## DATASET EXTRACT
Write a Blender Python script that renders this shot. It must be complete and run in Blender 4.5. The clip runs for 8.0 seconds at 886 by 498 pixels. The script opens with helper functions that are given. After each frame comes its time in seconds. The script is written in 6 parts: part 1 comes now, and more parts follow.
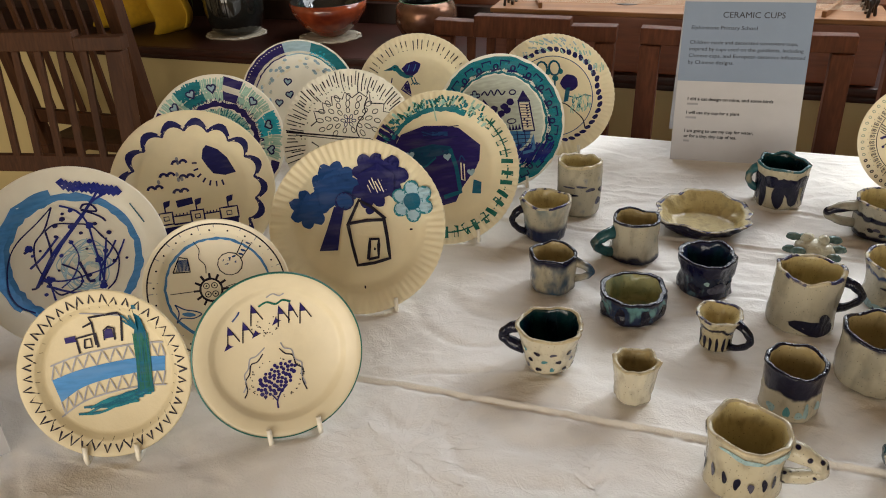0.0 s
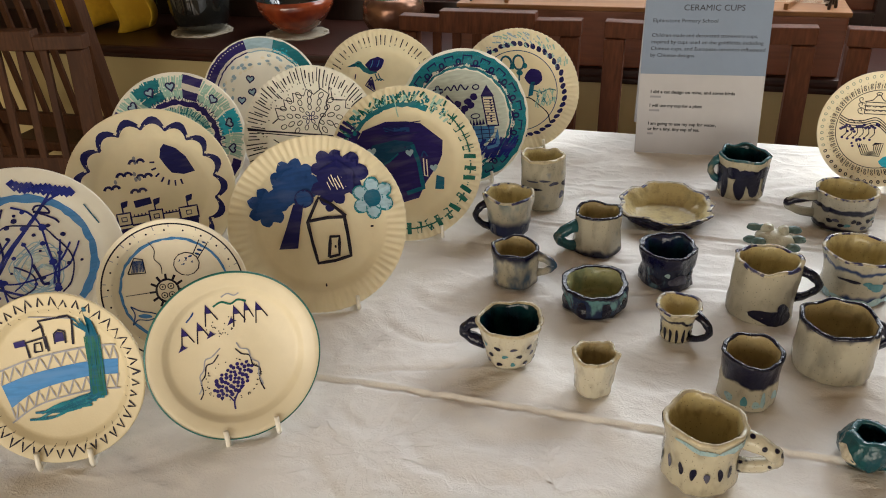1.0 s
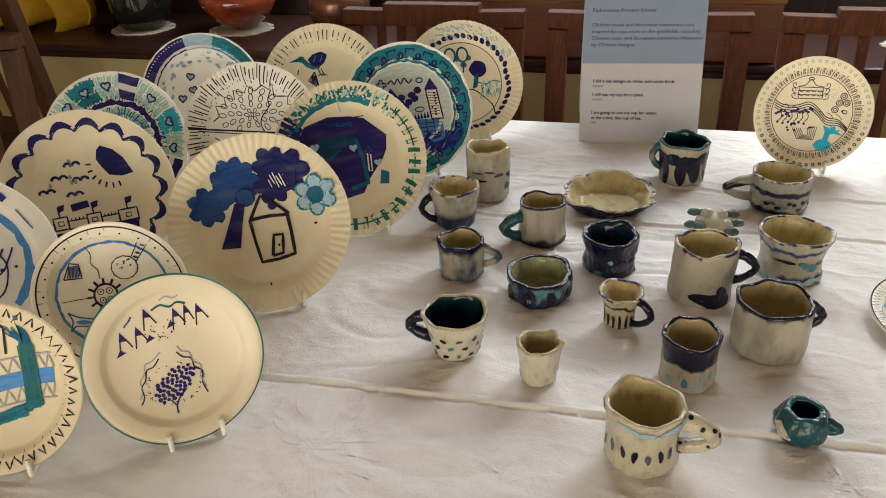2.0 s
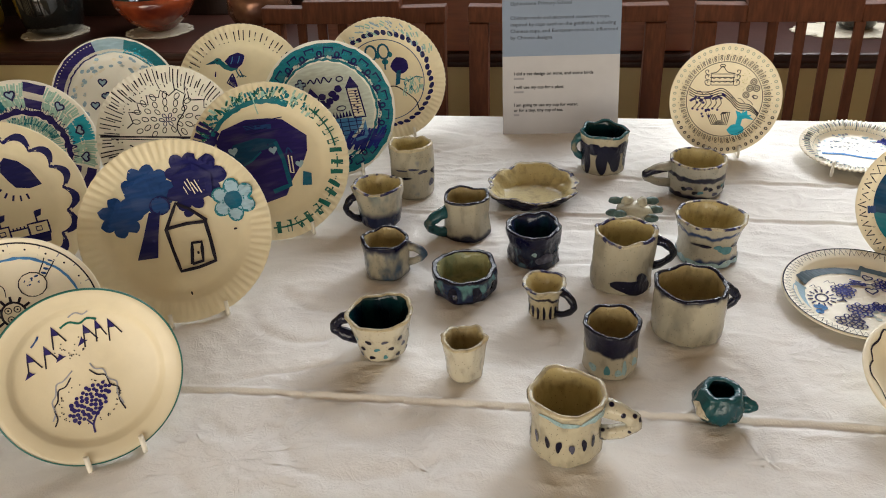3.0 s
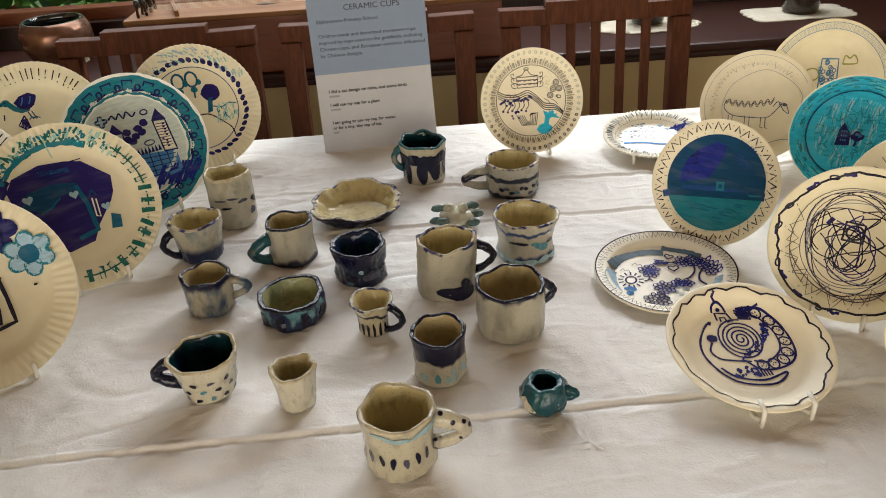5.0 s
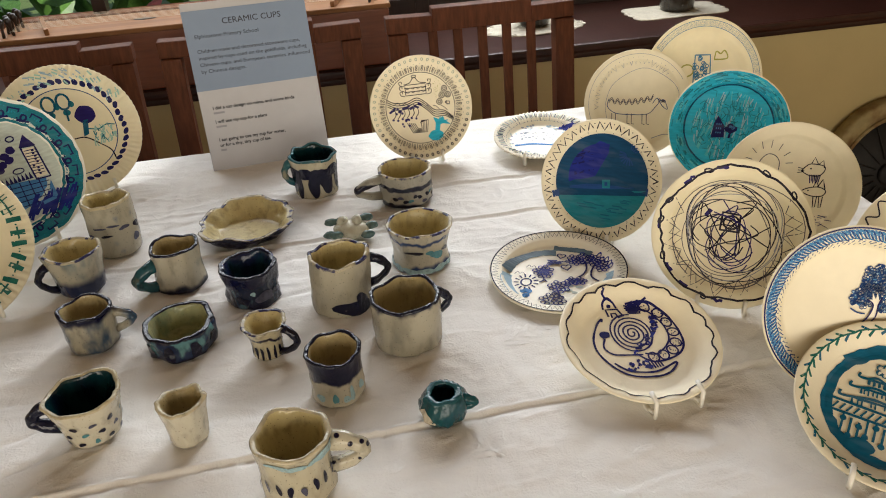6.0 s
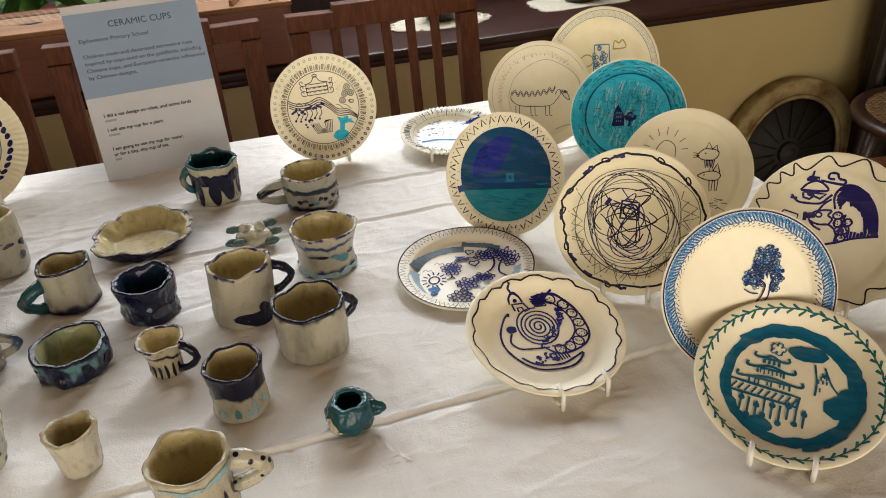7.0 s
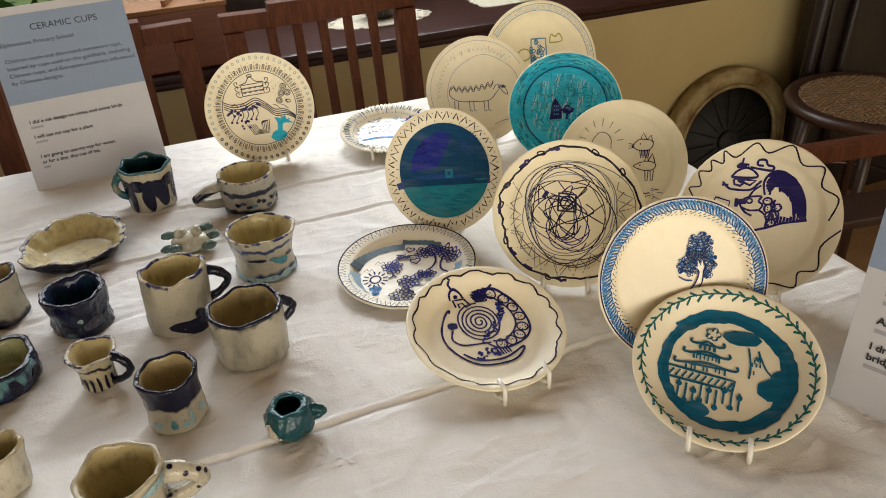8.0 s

## TASK INSTRUCTIONS
Output the material word for word, omitting its pictures.

## OUTPUT OF THE EXERCISE
Write a Blender Python script that renders this shot. It must be complete and run in Blender 4.5. The clip runs for 8.0 seconds at 886 by 498 pixels. The script opens with helper functions that are given. After each frame comes its time in seconds. The script is written in 6 parts: part 1 comes now, and more parts follow.
0.0 s
1.0 s
2.0 s
3.0 s
5.0 s
6.0 s
7.0 s
8.0 s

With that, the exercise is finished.